◆ Short task ◆
Can you copy out the data exactly? Leave the images out.

◆ Dataset section ◆

start

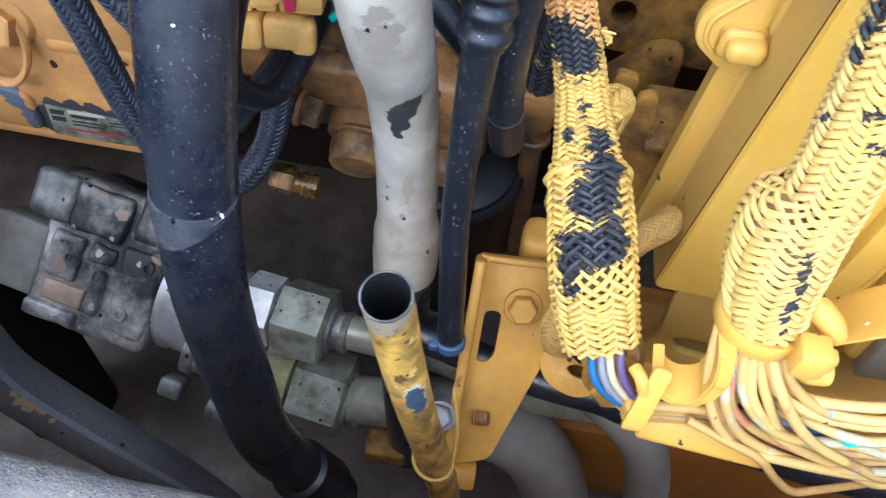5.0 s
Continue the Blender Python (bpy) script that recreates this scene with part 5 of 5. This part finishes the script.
# fan from the strap: start angle, knee (x, z), end height, depth, colour
FAN = ((200, 0.186, 1.262, 1.216, 0, "cream"), (215, 0.189, 1.256, 1.208, 1, "tan"), (228, 0.193, 1.262, 1.222, 0, "white"), (240, 0.197, 1.268, 1.229, 2, "sky"), (250, 0.200, 1.262, 1.212, 1, "pink"),
       (258, 0.205, 1.266, 1.236, 0, "white"), (266, 0.209, 1.258, 1.246, 2, "grey"), (274, 0.206, 1.272, 1.206, 0, "cream"), (282, 0.213, 1.264, 1.240, 1, "cream"), (290, 0.214, 1.270, 1.254, 3, "tan"),
       (298, 0.219, 1.274, 1.262, 2, "cream"), (306, 0.214, 1.276, 1.213, 0, "cream"), (316, 0.222, 1.268, 1.268, 3, "yellow"), (326, 0.224, 1.276, 1.275, 2, "tan"))
for i, (deg, kx, kz, ze, dep, colour) in enumerate(FAN):
    a = radians(deg)
    x0, y0 = 0.1912 + 0.0135 * math.cos(a), 0.4352 + 0.0135 * math.sin(a)
    y = 0.4085 + 0.0042 * dep
    j = lambda q: wl.uniform(-q, q)
    wire([(x0, y0, 1.322), (x0 + j(0.001), y0 - 0.001, 1.308), (0.45 * x0 + 0.55 * kx + j(0.002), 0.4 * y0 + 0.6 * y - 0.003, kz + 0.016 + j(0.004)), (kx + 0.017 + j(0.003), y + j(0.003), 0.80 * kz + 0.20 * ze - 0.006 + j(0.004)), (kx + 0.050, y + 0.003 + j(0.004), 0.36 * kz + 0.64 * ze + j(0.005)), (0.290, y + 0.010, ze + j(0.002)), (0.315, y + 0.022, ze + 0.006), (0.345, y + 0.04, ze + 0.012)], colour, bare=colour in ("sky", "grey"))
# wires that come in from behind the strap and run level to the connector
for i, (z0, ze, dep, colour) in enumerate(((1.277, 1.291, 2, "cream"), (1.272, 1.286, 1, "sky"), (1.268, 1.280, 3, "grey"), (1.266, 1.276, 1, "cream"), (1.262, 1.269, 0, "white"), (1.258, 1.262, 2, "tan"), (1.262, 1.2635, 0, "teal"), (1.252, 1.254, 3, "blue"), (1.249, 1.247, 2, "blue"), (1.243, 1.238, 1, "cream"), (1.241, 1.228, 2, "sky"), (1.234, 1.219, 3, "plum"))):
    y = 0.410 + 0.004 * dep
    j = lambda q: wl.uniform(-q, q)
    first = [(0.208, 0.430, z0 + 0.006), (0.222, 0.420, z0 + 0.001)] if colour != "teal" else [(0.244, y + 0.006, z0 - 0.002), (0.248, y + 0.001, z0)]
    wire(first + [(0.252, y + 0.001, 0.6 * z0 + 0.4 * ze + j(0.001)), (0.275, y + 0.006, 0.25 * z0 + 0.75 * ze), (0.298, y + 0.016, ze), (0.335, y + 0.036, ze + 0.012)], colour)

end

◆ Written reply ◆
5.0 s
Continue the Blender Python (bpy) script that recreates this scene with part 5 of 5. This part finishes the script.
# fan from the strap: start angle, knee (x, z), end height, depth, colour
FAN = ((200, 0.186, 1.262, 1.216, 0, "cream"), (215, 0.189, 1.256, 1.208, 1, "tan"), (228, 0.193, 1.262, 1.222, 0, "white"), (240, 0.197, 1.268, 1.229, 2, "sky"), (250, 0.200, 1.262, 1.212, 1, "pink"),
       (258, 0.205, 1.266, 1.236, 0, "white"), (266, 0.209, 1.258, 1.246, 2, "grey"), (274, 0.206, 1.272, 1.206, 0, "cream"), (282, 0.213, 1.264, 1.240, 1, "cream"), (290, 0.214, 1.270, 1.254, 3, "tan"),
       (298, 0.219, 1.274, 1.262, 2, "cream"), (306, 0.214, 1.276, 1.213, 0, "cream"), (316, 0.222, 1.268, 1.268, 3, "yellow"), (326, 0.224, 1.276, 1.275, 2, "tan"))
for i, (deg, kx, kz, ze, dep, colour) in enumerate(FAN):
    a = radians(deg)
    x0, y0 = 0.1912 + 0.0135 * math.cos(a), 0.4352 + 0.0135 * math.sin(a)
    y = 0.4085 + 0.0042 * dep
    j = lambda q: wl.uniform(-q, q)
    wire([(x0, y0, 1.322), (x0 + j(0.001), y0 - 0.001, 1.308), (0.45 * x0 + 0.55 * kx + j(0.002), 0.4 * y0 + 0.6 * y - 0.003, kz + 0.016 + j(0.004)), (kx + 0.017 + j(0.003), y + j(0.003), 0.80 * kz + 0.20 * ze - 0.006 + j(0.004)), (kx + 0.050, y + 0.003 + j(0.004), 0.36 * kz + 0.64 * ze + j(0.005)), (0.290, y + 0.010, ze + j(0.002)), (0.315, y + 0.022, ze + 0.006), (0.345, y + 0.04, ze + 0.012)], colour, bare=colour in ("sky", "grey"))
# wires that come in from behind the strap and run level to the connector
for i, (z0, ze, dep, colour) in enumerate(((1.277, 1.291, 2, "cream"), (1.272, 1.286, 1, "sky"), (1.268, 1.280, 3, "grey"), (1.266, 1.276, 1, "cream"), (1.262, 1.269, 0, "white"), (1.258, 1.262, 2, "tan"), (1.262, 1.2635, 0, "teal"), (1.252, 1.254, 3, "blue"), (1.249, 1.247, 2, "blue"), (1.243, 1.238, 1, "cream"), (1.241, 1.228, 2, "sky"), (1.234, 1.219, 3, "plum"))):
    y = 0.410 + 0.004 * dep
    j = lambda q: wl.uniform(-q, q)
    first = [(0.208, 0.430, z0 + 0.006), (0.222, 0.420, z0 + 0.001)] if colour != "teal" else [(0.244, y + 0.006, z0 - 0.002), (0.248, y + 0.001, z0)]
    wire(first + [(0.252, y + 0.001, 0.6 * z0 + 0.4 * ze + j(0.001)), (0.275, y + 0.006, 0.25 * z0 + 0.75 * ze), (0.298, y + 0.016, ze), (0.335, y + 0.036, ze + 0.012)], colour)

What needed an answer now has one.